SHORT EXERCISE: Without the pictures, reproduce the records that follow exactly.

• • • • • • •

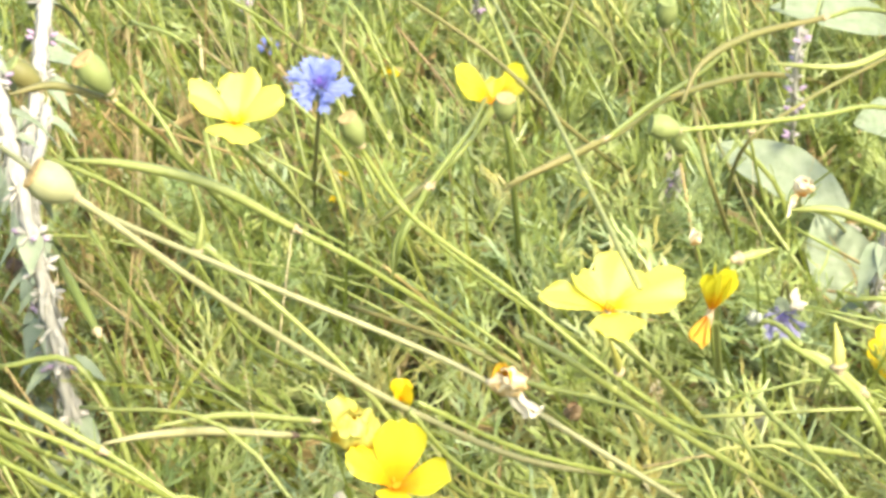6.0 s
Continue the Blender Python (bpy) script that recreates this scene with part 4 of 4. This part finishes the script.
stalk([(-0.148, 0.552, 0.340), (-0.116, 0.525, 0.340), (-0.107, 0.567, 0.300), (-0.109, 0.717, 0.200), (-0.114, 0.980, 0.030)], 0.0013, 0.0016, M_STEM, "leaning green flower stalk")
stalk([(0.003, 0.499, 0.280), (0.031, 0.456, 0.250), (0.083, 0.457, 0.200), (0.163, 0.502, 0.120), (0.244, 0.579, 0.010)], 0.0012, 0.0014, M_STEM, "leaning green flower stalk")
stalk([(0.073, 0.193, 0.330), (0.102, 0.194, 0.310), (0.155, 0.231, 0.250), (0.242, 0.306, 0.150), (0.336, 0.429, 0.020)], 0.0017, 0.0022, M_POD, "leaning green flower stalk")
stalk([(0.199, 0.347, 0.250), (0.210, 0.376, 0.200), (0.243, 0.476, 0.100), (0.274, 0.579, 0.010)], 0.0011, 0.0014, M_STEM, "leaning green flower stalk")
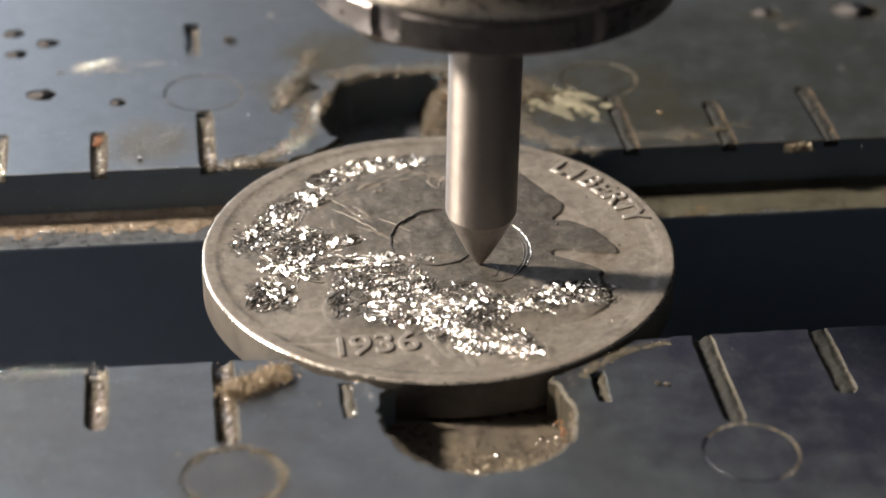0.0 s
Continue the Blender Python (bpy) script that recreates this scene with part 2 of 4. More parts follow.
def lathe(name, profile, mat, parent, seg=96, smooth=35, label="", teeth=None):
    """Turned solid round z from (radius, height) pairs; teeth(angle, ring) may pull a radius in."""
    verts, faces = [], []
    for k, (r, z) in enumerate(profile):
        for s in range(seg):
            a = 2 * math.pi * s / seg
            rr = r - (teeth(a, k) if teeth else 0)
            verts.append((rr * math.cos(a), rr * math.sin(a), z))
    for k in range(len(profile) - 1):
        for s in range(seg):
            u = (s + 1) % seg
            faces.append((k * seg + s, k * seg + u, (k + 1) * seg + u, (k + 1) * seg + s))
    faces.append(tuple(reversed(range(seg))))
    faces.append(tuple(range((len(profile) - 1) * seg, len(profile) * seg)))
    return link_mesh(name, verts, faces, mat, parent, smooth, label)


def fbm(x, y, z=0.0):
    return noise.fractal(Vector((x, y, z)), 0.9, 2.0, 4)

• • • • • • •

THE SOLUTION:
6.0 s
Continue the Blender Python (bpy) script that recreates this scene with part 4 of 4. This part finishes the script.
stalk([(-0.148, 0.552, 0.340), (-0.116, 0.525, 0.340), (-0.107, 0.567, 0.300), (-0.109, 0.717, 0.200), (-0.114, 0.980, 0.030)], 0.0013, 0.0016, M_STEM, "leaning green flower stalk")
stalk([(0.003, 0.499, 0.280), (0.031, 0.456, 0.250), (0.083, 0.457, 0.200), (0.163, 0.502, 0.120), (0.244, 0.579, 0.010)], 0.0012, 0.0014, M_STEM, "leaning green flower stalk")
stalk([(0.073, 0.193, 0.330), (0.102, 0.194, 0.310), (0.155, 0.231, 0.250), (0.242, 0.306, 0.150), (0.336, 0.429, 0.020)], 0.0017, 0.0022, M_POD, "leaning green flower stalk")
stalk([(0.199, 0.347, 0.250), (0.210, 0.376, 0.200), (0.243, 0.476, 0.100), (0.274, 0.579, 0.010)], 0.0011, 0.0014, M_STEM, "leaning green flower stalk")
0.0 s
Continue the Blender Python (bpy) script that recreates this scene with part 2 of 4. More parts follow.
def lathe(name, profile, mat, parent, seg=96, smooth=35, label="", teeth=None):
    """Turned solid round z from (radius, height) pairs; teeth(angle, ring) may pull a radius in."""
    verts, faces = [], []
    for k, (r, z) in enumerate(profile):
        for s in range(seg):
            a = 2 * math.pi * s / seg
            rr = r - (teeth(a, k) if teeth else 0)
            verts.append((rr * math.cos(a), rr * math.sin(a), z))
    for k in range(len(profile) - 1):
        for s in range(seg):
            u = (s + 1) % seg
            faces.append((k * seg + s, k * seg + u, (k + 1) * seg + u, (k + 1) * seg + s))
    faces.append(tuple(reversed(range(seg))))
    faces.append(tuple(range((len(profile) - 1) * seg, len(profile) * seg)))
    return link_mesh(name, verts, faces, mat, parent, smooth, label)


def fbm(x, y, z=0.0):
    return noise.fractal(Vector((x, y, z)), 0.9, 2.0, 4)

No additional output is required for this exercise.